Along these lines and others, then, Portland in Focus: A Profile from Census 2000 concludes that:
- Portland and its suburbs grew rapidly over the last two decades. After robust 19 percent growth in the 1980s, the City of Portland grew even faster in the 1990s, gaining more than 90,000 residents over the decade. Most of the city’s neighborhoods added residents as population citywide increased by 21 percent. At the same time, the growth of Portland’s suburbs accelerated. Areas outside the central city grew by over one-quarter during the 1990s, the fifth-fastest rate of suburban growth among the 23 Living Cities. Still, the central city retains about half of the region’s employment, and nearly three-fourths of Portland residents work at jobs within the city.
- Racial and ethnic diversity is on the rise in Portland due to increasing immigration. Among the 23 Living Cities, Portland has the lowest proportion of non-white and Hispanic residents. Yet the picture is changing. The city today has nearly equal populations of black, Asian, and Hispanic residents, who together represent 20 percent of all Portlanders. The city also claims the second-highest proportion of multiracial residents among the Living Cities. Driving this growing diversity was a more-than-doubling of Portland’s foreign-born population during the decade. The city’s immigrants themselves are quite diverse: Thirty-eight percent hail from Asian nations, and Europe and Latin America each contribute one-quarter of Portland’s foreign-born. As in many metropolitan areas, however, an increasing number of immigrants in Portland are settling directly in the suburbs, which gained more than five times as many foreign-born residents in the 1990s as the central city.
- Residents of Portland are young and mobile. Baby Boomers aged 35 to 54 are by far the nation’s largest age cohorts, but people in their late 20s and early 30s make up Portland’s largest age groups.
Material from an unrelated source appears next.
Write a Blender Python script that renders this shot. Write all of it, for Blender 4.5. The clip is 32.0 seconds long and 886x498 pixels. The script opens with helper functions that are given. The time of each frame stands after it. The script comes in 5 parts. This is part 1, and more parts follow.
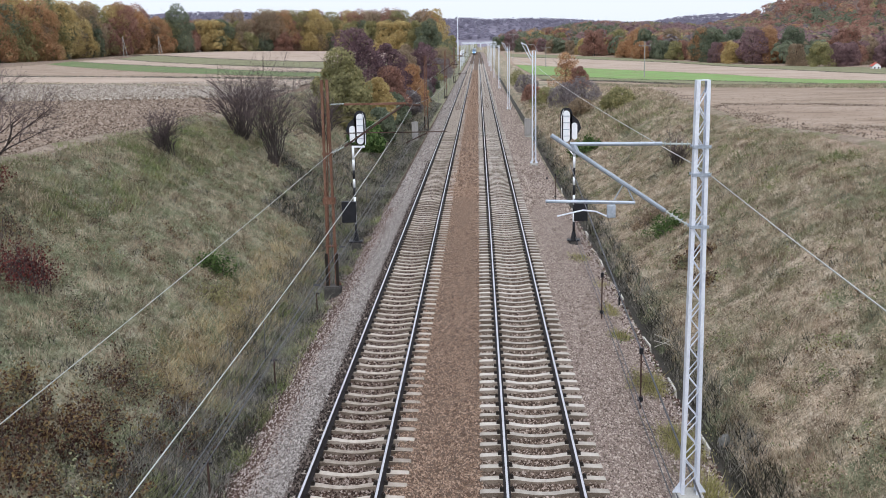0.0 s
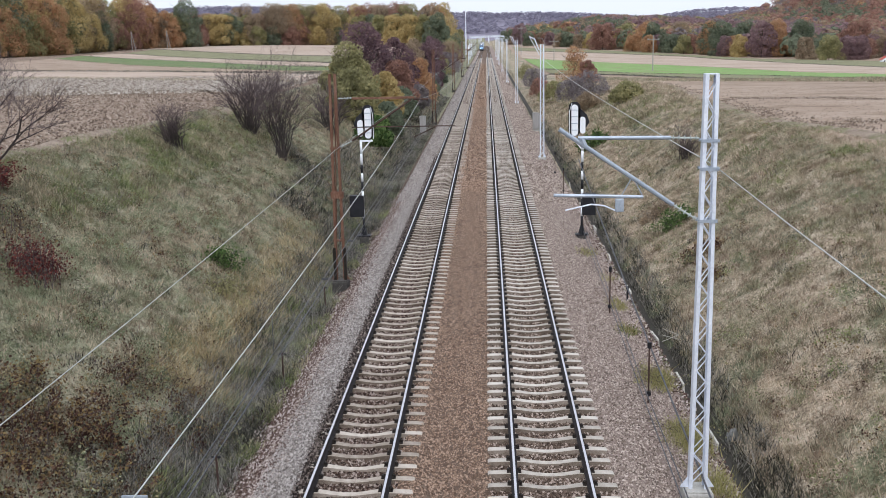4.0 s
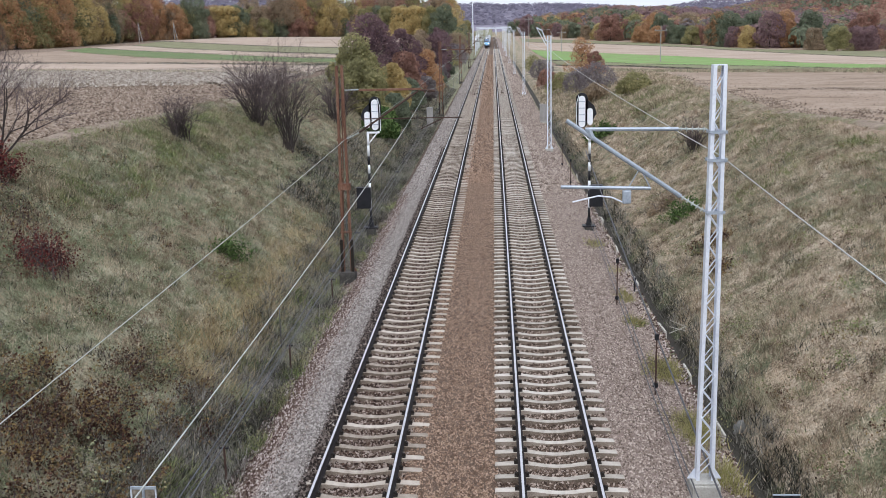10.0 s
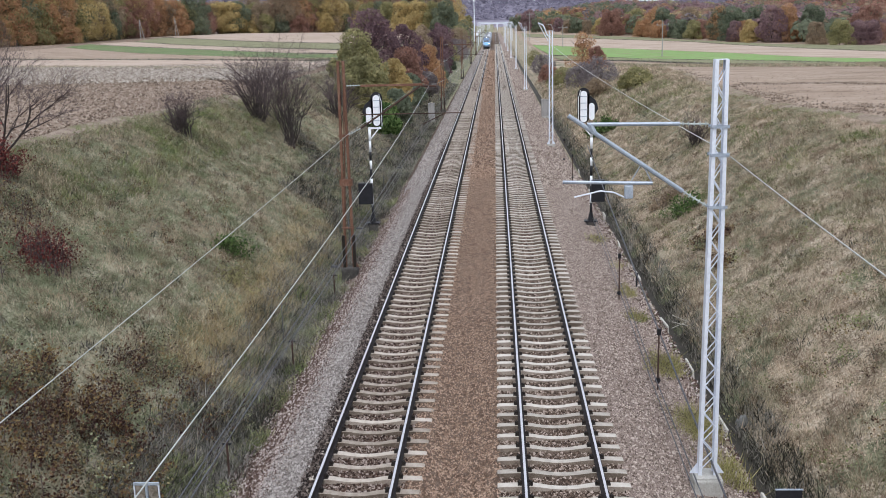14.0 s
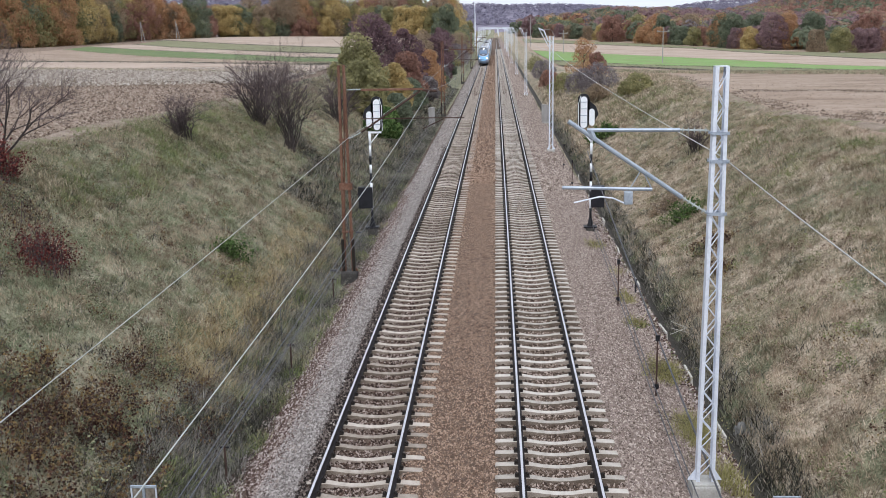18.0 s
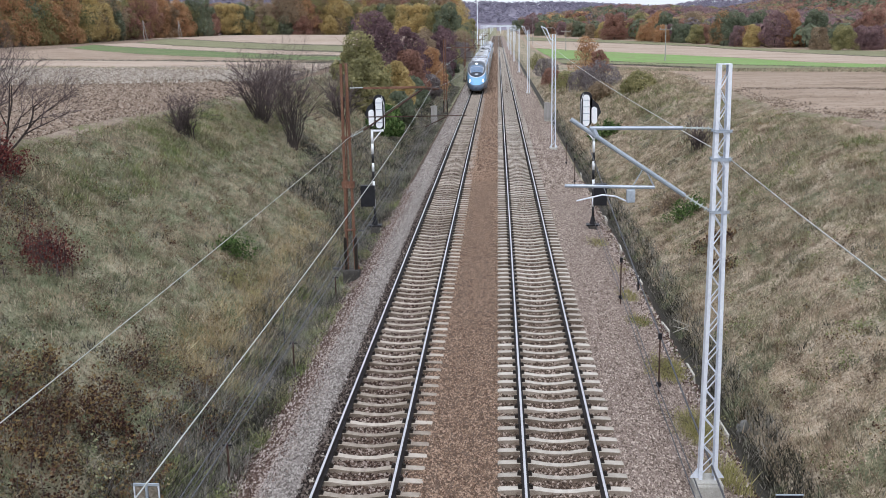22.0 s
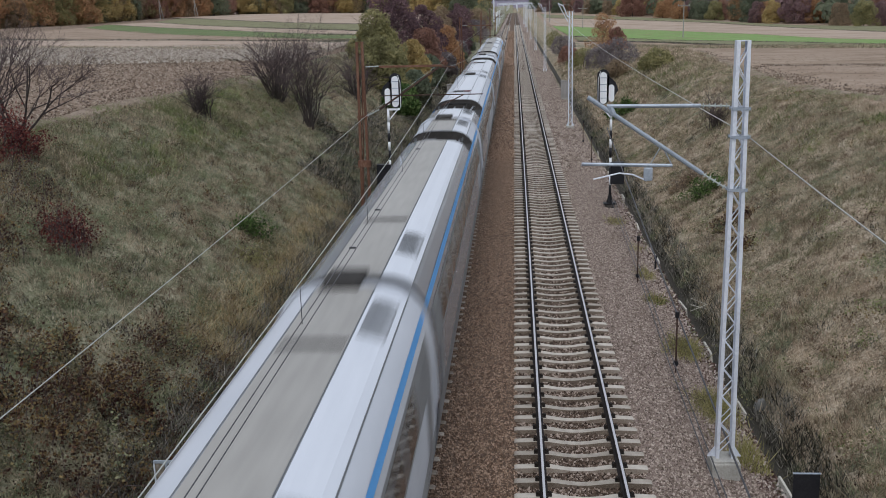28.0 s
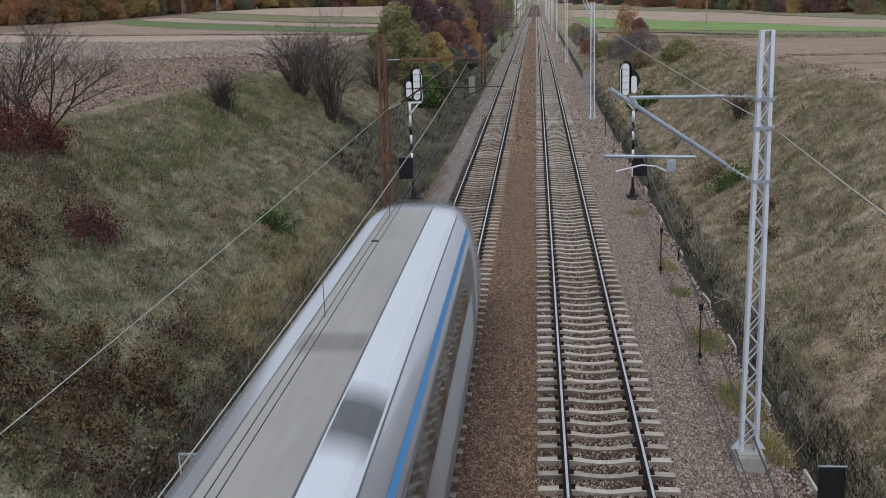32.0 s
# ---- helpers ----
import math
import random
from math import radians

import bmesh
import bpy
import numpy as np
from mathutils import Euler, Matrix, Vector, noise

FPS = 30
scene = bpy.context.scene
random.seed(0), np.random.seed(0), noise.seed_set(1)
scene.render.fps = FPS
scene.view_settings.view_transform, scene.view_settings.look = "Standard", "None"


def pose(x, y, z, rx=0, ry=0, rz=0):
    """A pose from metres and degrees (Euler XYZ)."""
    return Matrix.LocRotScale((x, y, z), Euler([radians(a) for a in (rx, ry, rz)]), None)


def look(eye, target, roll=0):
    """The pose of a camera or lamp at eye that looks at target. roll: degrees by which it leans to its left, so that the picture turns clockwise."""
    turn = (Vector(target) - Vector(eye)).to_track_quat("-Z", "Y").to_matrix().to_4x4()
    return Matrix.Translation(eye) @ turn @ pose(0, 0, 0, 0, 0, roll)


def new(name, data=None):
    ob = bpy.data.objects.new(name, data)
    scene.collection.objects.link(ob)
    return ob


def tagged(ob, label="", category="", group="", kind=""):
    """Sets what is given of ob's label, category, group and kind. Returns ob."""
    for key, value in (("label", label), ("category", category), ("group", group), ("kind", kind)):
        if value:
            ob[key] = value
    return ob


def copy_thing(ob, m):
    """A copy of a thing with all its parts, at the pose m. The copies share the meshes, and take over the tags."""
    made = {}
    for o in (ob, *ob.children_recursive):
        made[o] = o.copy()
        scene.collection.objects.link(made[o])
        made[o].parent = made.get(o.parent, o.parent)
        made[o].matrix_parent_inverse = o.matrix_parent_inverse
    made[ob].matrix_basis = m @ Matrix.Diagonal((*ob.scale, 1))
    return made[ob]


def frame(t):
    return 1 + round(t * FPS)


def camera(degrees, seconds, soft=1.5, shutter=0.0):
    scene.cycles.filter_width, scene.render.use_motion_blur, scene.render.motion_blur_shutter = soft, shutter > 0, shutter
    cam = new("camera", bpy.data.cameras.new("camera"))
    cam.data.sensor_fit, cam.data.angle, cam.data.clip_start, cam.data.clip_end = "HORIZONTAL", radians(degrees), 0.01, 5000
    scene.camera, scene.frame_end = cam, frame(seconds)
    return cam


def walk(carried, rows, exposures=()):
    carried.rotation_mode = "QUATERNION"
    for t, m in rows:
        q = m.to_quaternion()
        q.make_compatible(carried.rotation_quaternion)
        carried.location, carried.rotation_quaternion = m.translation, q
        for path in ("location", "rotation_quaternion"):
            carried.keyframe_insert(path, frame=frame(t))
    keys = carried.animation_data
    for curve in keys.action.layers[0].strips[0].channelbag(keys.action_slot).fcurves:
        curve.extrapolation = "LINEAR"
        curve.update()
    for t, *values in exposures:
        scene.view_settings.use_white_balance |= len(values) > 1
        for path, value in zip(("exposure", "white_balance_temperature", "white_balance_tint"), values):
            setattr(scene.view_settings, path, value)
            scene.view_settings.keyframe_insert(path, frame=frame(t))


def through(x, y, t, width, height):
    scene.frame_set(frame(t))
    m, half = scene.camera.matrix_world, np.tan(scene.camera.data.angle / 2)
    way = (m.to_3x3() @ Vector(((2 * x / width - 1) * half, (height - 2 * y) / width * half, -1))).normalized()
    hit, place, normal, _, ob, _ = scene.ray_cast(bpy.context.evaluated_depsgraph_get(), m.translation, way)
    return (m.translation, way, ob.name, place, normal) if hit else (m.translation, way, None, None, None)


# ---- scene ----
cam = camera(48.08, 32.0, 0.8, 0.75)
EYE = (0.814, 0.000, 8.671)
PATH = [
    (0, pose(*EYE, 78.259, 1.111, 1.976)),
    (0.5, pose(*EYE, 78.325, 1.216, 2.006)),
    (1, pose(*EYE, 78.348, 1.123, 2.092)),
    (1.5, pose(*EYE, 78.343, 1.087, 2.137)),
    (2, pose(*EYE, 78.330, 1.124, 2.213)),
    (2.5, pose(*EYE, 78.218, 1.092, 2.316)),
    (3, pose(*EYE, 78.025, 1.150, 2.359)),
    (3.5, pose(*EYE, 77.895, 1.156, 2.406)),
    (5.5, pose(*EYE, 78.128, 1.279, 2.470)),
    (6, pose(*EYE, 78.084, 1.238, 2.507)),
    (6.5, pose(*EYE, 77.989, 1.212, 2.592)),
    (7, pose(*EYE, 77.976, 1.326, 2.687)),
    (7.5, pose(*EYE, 77.955, 1.315, 2.731)),
    (8, pose(*EYE, 77.812, 1.243, 2.782)),
    (8.5, pose(*EYE, 77.585, 1.134, 2.858)),
    (9, pose(*EYE, 77.408, 1.230, 2.850)),
    (9.5, pose(*EYE, 77.421, 1.252, 2.826)),
    (10, pose(*EYE, 77.462, 1.299, 2.818)),
    (10.5, pose(*EYE, 77.451, 1.286, 2.831)),
    (11, pose(*EYE, 77.417, 1.225, 2.828)),
    (11.5, pose(*EYE, 77.281, 1.261, 2.818)),
    (12, pose(*EYE, 77.161, 1.243, 2.805)),
    (12.5, pose(*EYE, 77.217, 1.305, 2.824)),
    (13, pose(*EYE, 77.259, 1.355, 2.854)),
    (13.5, pose(*EYE, 77.227, 1.492, 2.878)),
    (14, pose(*EYE, 77.206, 1.474, 2.895)),
    (14.5, pose(*EYE, 77.205, 1.339, 2.938)),
    (16.5, pose(*EYE, 77.270, 1.232, 2.930)),
    (17, pose(*EYE, 77.367, 1.217, 2.901)),
    (17.5, pose(*EYE, 77.423, 1.196, 2.914)),
    (18, pose(*EYE, 77.473, 1.073, 2.942)),
    (18.5, pose(*EYE, 77.529, 1.102, 2.917)),
    (19, pose(*EYE, 77.531, 1.172, 2.886)),
    (19.5, pose(*EYE, 77.506, 1.183, 2.942)),
    (20, pose(*EYE, 77.427, 1.231, 2.947)),
    (20.5, pose(*EYE, 77.409, 1.193, 2.967)),
    (21, pose(*EYE, 77.408, 1.183, 3.001)),
    (21.5, pose(*EYE, 77.407, 1.180, 3.024)),
    (22, pose(*EYE, 77.370, 1.119, 3.074)),
    (22.5, pose(*EYE, 77.333, 1.119, 3.126)),
    (23, pose(*EYE, 77.279, 1.089, 3.206)),
    (23.5, pose(*EYE, 77.276, 1.066, 3.302)),
    (24, pose(*EYE, 77.280, 1.174, 3.347)),
    (24.5, pose(*EYE, 77.201, 1.145, 3.418)),
    (25, pose(*EYE, 76.987, 1.165, 3.472)),
    (25.5, pose(*EYE, 76.860, 1.145, 3.532)),
    (27.5, pose(*EYE, 76.264, 1.407, 3.892)),
    (28, pose(*EYE, 76.175, 1.443, 3.978)),
    (28.5, pose(*EYE, 76.098, 1.397, 4.104)),
    (29, pose(*EYE, 75.997, 1.426, 4.283)),
    (29.5, pose(*EYE, 75.932, 1.351, 4.414)),
    (30, pose(*EYE, 75.979, 1.372, 4.559)),
    (30.5, pose(*EYE, 76.011, 1.454, 4.689)),
    (31, pose(*EYE, 75.974, 1.627, 4.902)),
    (31.5, pose(*EYE, 75.854, 1.618, 5.073)),
    (32, pose(*EYE, 75.803, 1.974, 5.162)),
]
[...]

Because of this age tilt, households in Portland are considerably smaller on average than those in most U.S. cities, typically consisting of singles and childless couples. In addition to attracting young people from abroad, Portland was a magnet for domestic migrants in the U.S. during the 1990s. More than a quarter of Portland residents lived in a different city five years prior, and the city gained a significant number of 25- to 34-year-olds even as their numbers declined nationwide. Still, suburbs were the destination for most new households in the Portland region; areas outside the city gained 30,000 married couples with children over the decade.
- High levels of work contribute to the economic success of most Portland residents. Households in the upper parts of Portland’s income distribution increased in number during the 1990s, so that the city’s median household income increased by 17 percent—the third-fastest rise among the 23 Living Cities. The improving economic profile of city residents owed to the region’s robust economic conditions in the 1990s, and particularly to its specialization in higher-paying service industry professions, as well as to the nearly 70 percent of Portland adults who are in the labor force. At the same time, racial differences undercut these trends somewhat. As elsewhere, blacks and Hispanics in Portland significantly lag whites on educational attainment, and most earn only moderate incomes. Worsening economic conditions since Census 2000 was conducted have likely exacerbated these differences, as the unemployment rate in Portland has risen to nearly 9 percent.
- Homeownership rose in Portland during the 1990s for only some groups, and housing costs increased substantially for renters. Portland experienced a considerable rise in its homeownership rate during the 1990s, and 56 percent of its residents owned their own homes in 2000. Gains among the city’s white and Asian households drove these increases, however. The homeownership rate for blacks remained the same, and that for Hispanics dropped, perhaps owing to recent immigration. At the same time, in-migration to Portland and rising household incomes in the 1990s produced a rapid run-up in rents. Median rental costs increased 19 percent between 1990 and 2000, the second-highest such rise among the 23 Living Cities. These costs highlight what may be a growing need for affordable housing among the city’s renters, nearly 41,000 of whom (41 percent) paid at least 30 percent of their income on rent in 2000.
By presenting the indicators on the following pages, Portland in Focus: A Profile from Census 2000 seeks to give readers a better sense of where Portland and its residents stand in relation to their peers, and how the 1990s shaped the city, its neighborhoods, and the entire Portland region. Living Cities and the Brookings Institution Center on Urban and Metropolitan Policy hope that this information will prompt a fruitful dialogue among city and community leaders about the direction Portland should take in the coming decade.